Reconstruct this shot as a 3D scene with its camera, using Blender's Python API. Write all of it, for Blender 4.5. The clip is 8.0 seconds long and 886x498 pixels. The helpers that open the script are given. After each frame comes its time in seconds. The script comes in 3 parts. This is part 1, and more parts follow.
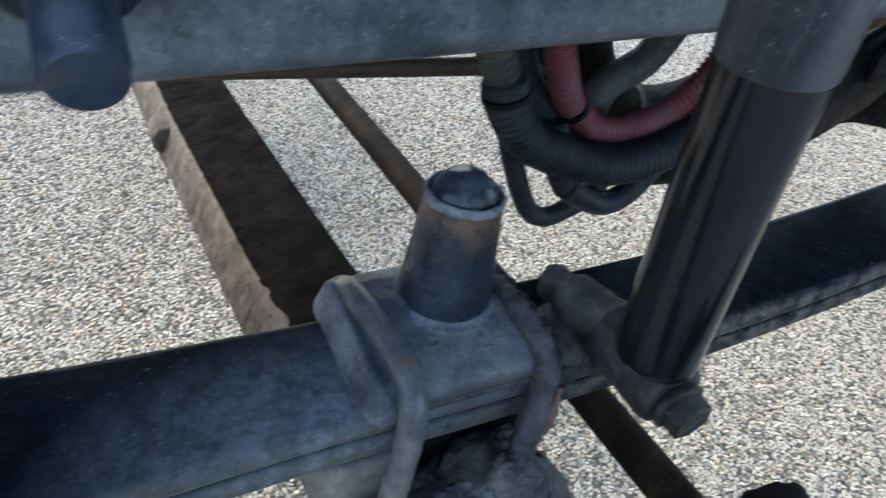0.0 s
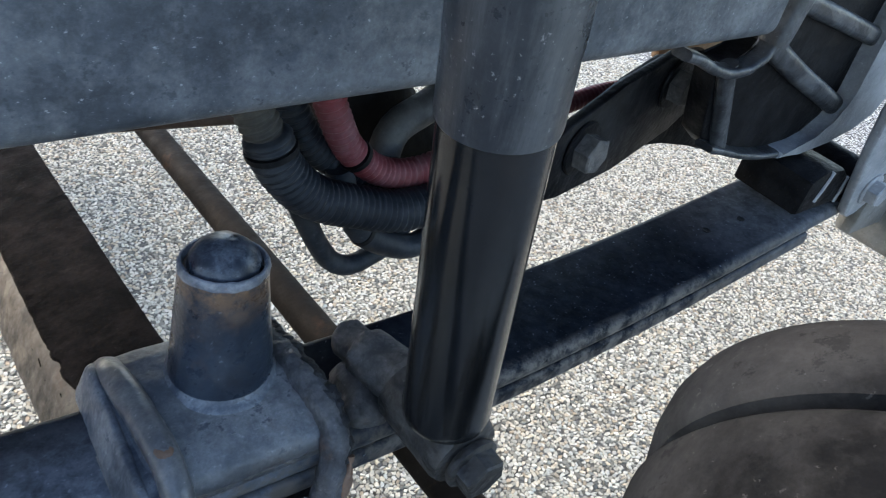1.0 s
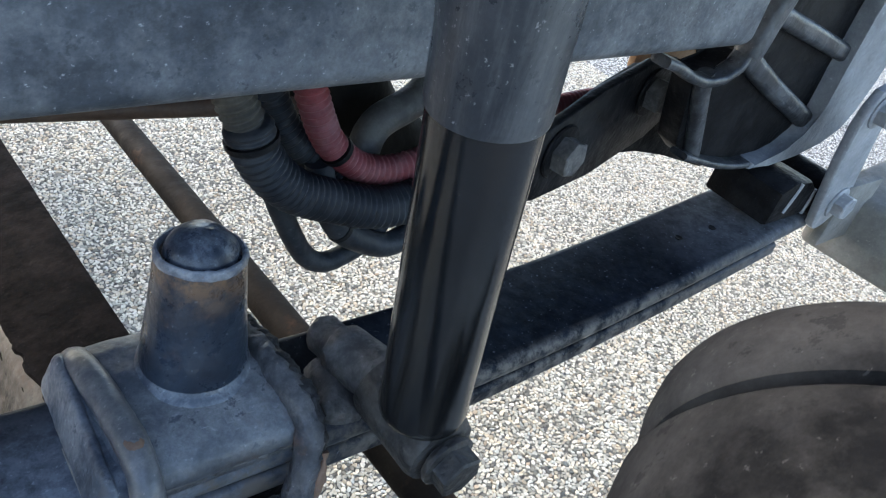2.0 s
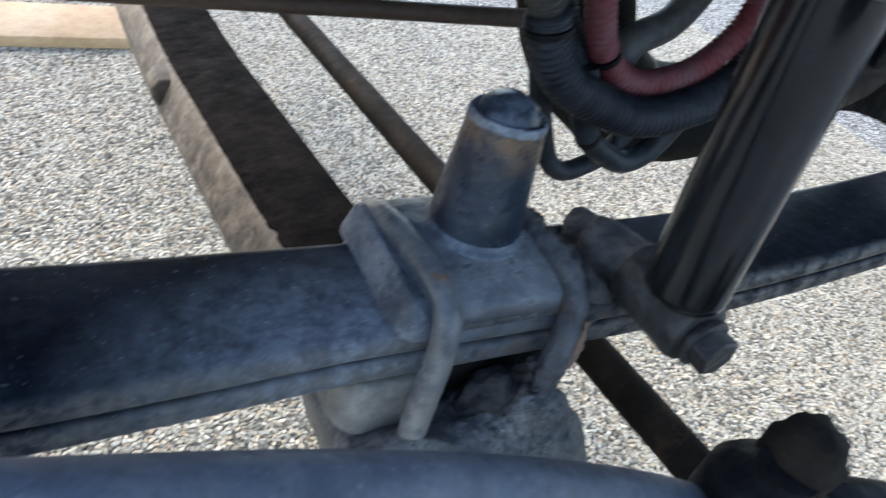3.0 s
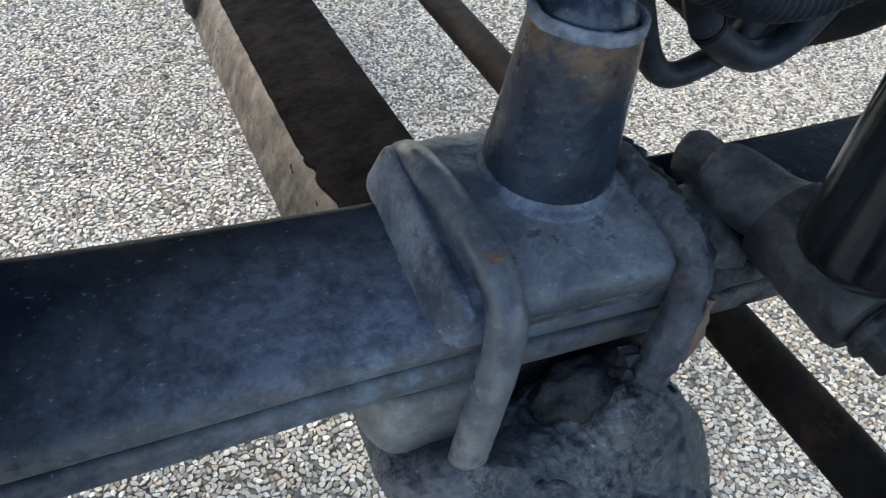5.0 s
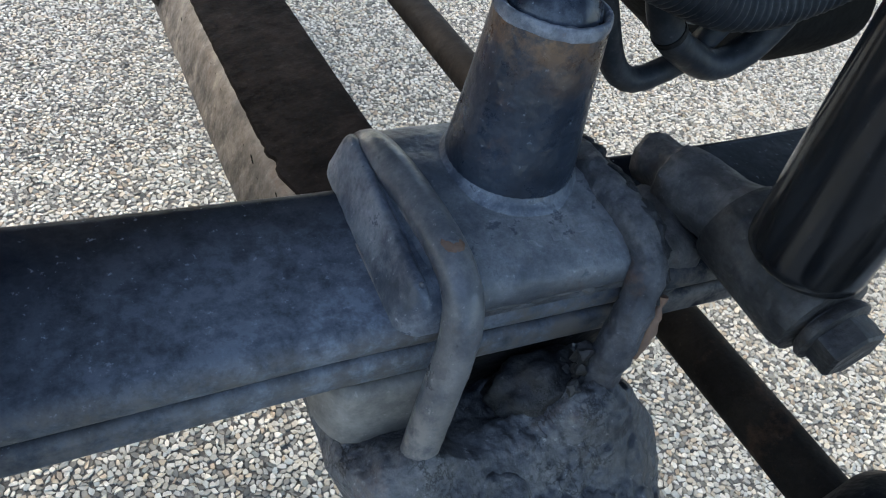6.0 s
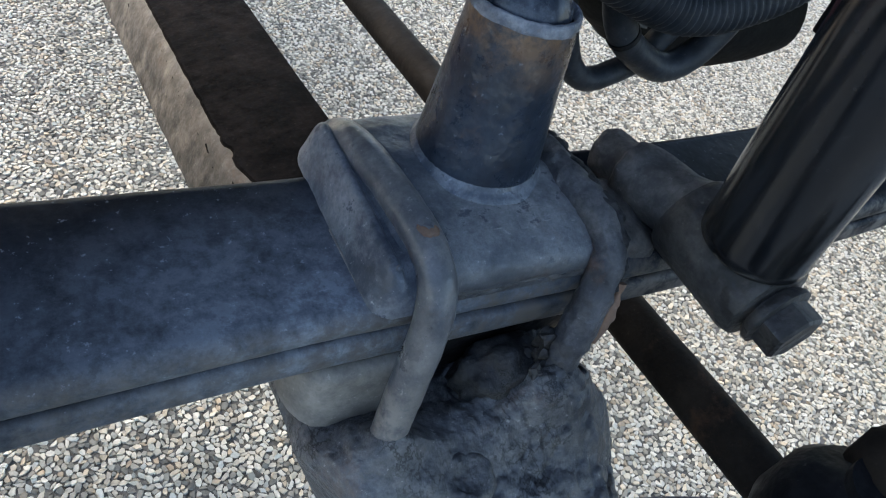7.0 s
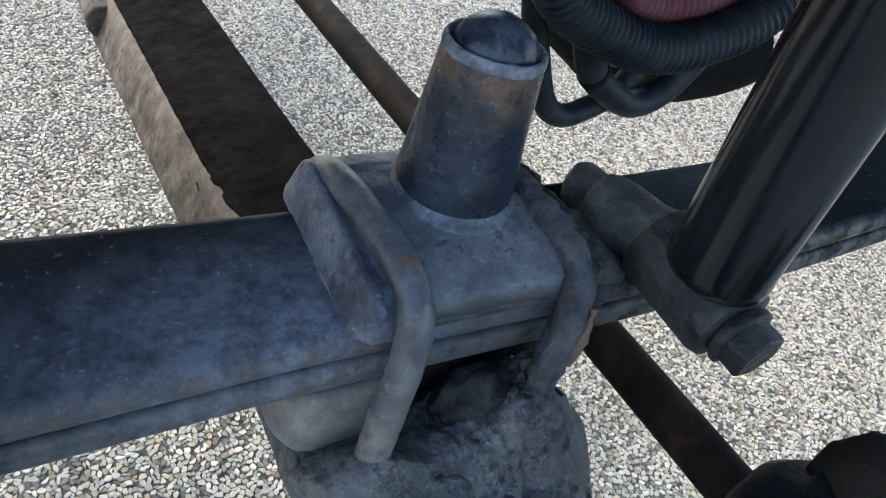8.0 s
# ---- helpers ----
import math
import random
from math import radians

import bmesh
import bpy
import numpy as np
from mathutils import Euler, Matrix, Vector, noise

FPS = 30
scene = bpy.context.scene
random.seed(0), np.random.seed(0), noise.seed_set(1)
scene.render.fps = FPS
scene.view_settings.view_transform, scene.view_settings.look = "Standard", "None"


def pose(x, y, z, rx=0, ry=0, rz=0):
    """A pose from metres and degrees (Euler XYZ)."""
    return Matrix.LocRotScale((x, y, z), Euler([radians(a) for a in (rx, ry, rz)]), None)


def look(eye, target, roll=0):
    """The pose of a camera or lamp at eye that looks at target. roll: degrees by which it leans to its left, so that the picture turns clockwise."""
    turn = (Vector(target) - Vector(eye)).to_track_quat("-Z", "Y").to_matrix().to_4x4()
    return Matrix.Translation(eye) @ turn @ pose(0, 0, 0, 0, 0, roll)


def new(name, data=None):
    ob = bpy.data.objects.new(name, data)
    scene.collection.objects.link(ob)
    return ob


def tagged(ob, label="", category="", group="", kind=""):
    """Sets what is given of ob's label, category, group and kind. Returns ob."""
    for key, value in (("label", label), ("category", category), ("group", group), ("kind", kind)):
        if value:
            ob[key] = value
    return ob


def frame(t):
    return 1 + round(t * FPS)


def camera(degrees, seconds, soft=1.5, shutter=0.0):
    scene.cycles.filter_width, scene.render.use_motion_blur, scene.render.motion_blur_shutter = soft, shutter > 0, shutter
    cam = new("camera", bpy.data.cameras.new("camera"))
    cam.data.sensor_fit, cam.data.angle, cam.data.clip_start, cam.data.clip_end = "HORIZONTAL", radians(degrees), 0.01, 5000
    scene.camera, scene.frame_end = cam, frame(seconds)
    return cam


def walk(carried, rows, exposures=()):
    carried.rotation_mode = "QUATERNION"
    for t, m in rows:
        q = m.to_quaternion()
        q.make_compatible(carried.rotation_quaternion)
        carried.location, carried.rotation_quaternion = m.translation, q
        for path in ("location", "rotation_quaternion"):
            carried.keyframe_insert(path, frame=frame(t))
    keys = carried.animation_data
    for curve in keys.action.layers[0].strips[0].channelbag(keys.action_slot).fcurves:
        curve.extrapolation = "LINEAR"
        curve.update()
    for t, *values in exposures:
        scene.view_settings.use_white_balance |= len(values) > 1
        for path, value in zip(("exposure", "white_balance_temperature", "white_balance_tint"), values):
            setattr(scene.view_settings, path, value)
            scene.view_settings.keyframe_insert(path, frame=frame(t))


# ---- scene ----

▶ **PROBLEM TO WORK ON**
Your copy of the data should match it exactly, except that pictures are left out.

▶ **THE SOLUTION**
Reconstruct this shot as a 3D scene with its camera, using Blender's Python API. Write all of it, for Blender 4.5. The clip is 8.0 seconds long and 886x498 pixels. The helpers that open the script are given. After each frame comes its time in seconds. The script comes in 3 parts. This is part 1, and more parts follow.
0.0 s
1.0 s
2.0 s
3.0 s
5.0 s
6.0 s
7.0 s
8.0 s
# ---- helpers ----
import math
import random
from math import radians

import bmesh
import bpy
import numpy as np
from mathutils import Euler, Matrix, Vector, noise

FPS = 30
scene = bpy.context.scene
random.seed(0), np.random.seed(0), noise.seed_set(1)
scene.render.fps = FPS
scene.view_settings.view_transform, scene.view_settings.look = "Standard", "None"


def pose(x, y, z, rx=0, ry=0, rz=0):
    """A pose from metres and degrees (Euler XYZ)."""
    return Matrix.LocRotScale((x, y, z), Euler([radians(a) for a in (rx, ry, rz)]), None)


def look(eye, target, roll=0):
    """The pose of a camera or lamp at eye that looks at target. roll: degrees by which it leans to its left, so that the picture turns clockwise."""
    turn = (Vector(target) - Vector(eye)).to_track_quat("-Z", "Y").to_matrix().to_4x4()
    return Matrix.Translation(eye) @ turn @ pose(0, 0, 0, 0, 0, roll)


def new(name, data=None):
    ob = bpy.data.objects.new(name, data)
    scene.collection.objects.link(ob)
    return ob


def tagged(ob, label="", category="", group="", kind=""):
    """Sets what is given of ob's label, category, group and kind. Returns ob."""
    for key, value in (("label", label), ("category", category), ("group", group), ("kind", kind)):
        if value:
            ob[key] = value
    return ob


def frame(t):
    return 1 + round(t * FPS)


def camera(degrees, seconds, soft=1.5, shutter=0.0):
    scene.cycles.filter_width, scene.render.use_motion_blur, scene.render.motion_blur_shutter = soft, shutter > 0, shutter
    cam = new("camera", bpy.data.cameras.new("camera"))
    cam.data.sensor_fit, cam.data.angle, cam.data.clip_start, cam.data.clip_end = "HORIZONTAL", radians(degrees), 0.01, 5000
    scene.camera, scene.frame_end = cam, frame(seconds)
    return cam


def walk(carried, rows, exposures=()):
    carried.rotation_mode = "QUATERNION"
    for t, m in rows:
        q = m.to_quaternion()
        q.make_compatible(carried.rotation_quaternion)
        carried.location, carried.rotation_quaternion = m.translation, q
        for path in ("location", "rotation_quaternion"):
            carried.keyframe_insert(path, frame=frame(t))
    keys = carried.animation_data
    for curve in keys.action.layers[0].strips[0].channelbag(keys.action_slot).fcurves:
        curve.extrapolation = "LINEAR"
        curve.update()
    for t, *values in exposures:
        scene.view_settings.use_white_balance |= len(values) > 1
        for path, value in zip(("exposure", "white_balance_temperature", "white_balance_tint"), values):
            setattr(scene.view_settings, path, value)
            scene.view_settings.keyframe_insert(path, frame=frame(t))


# ---- scene ----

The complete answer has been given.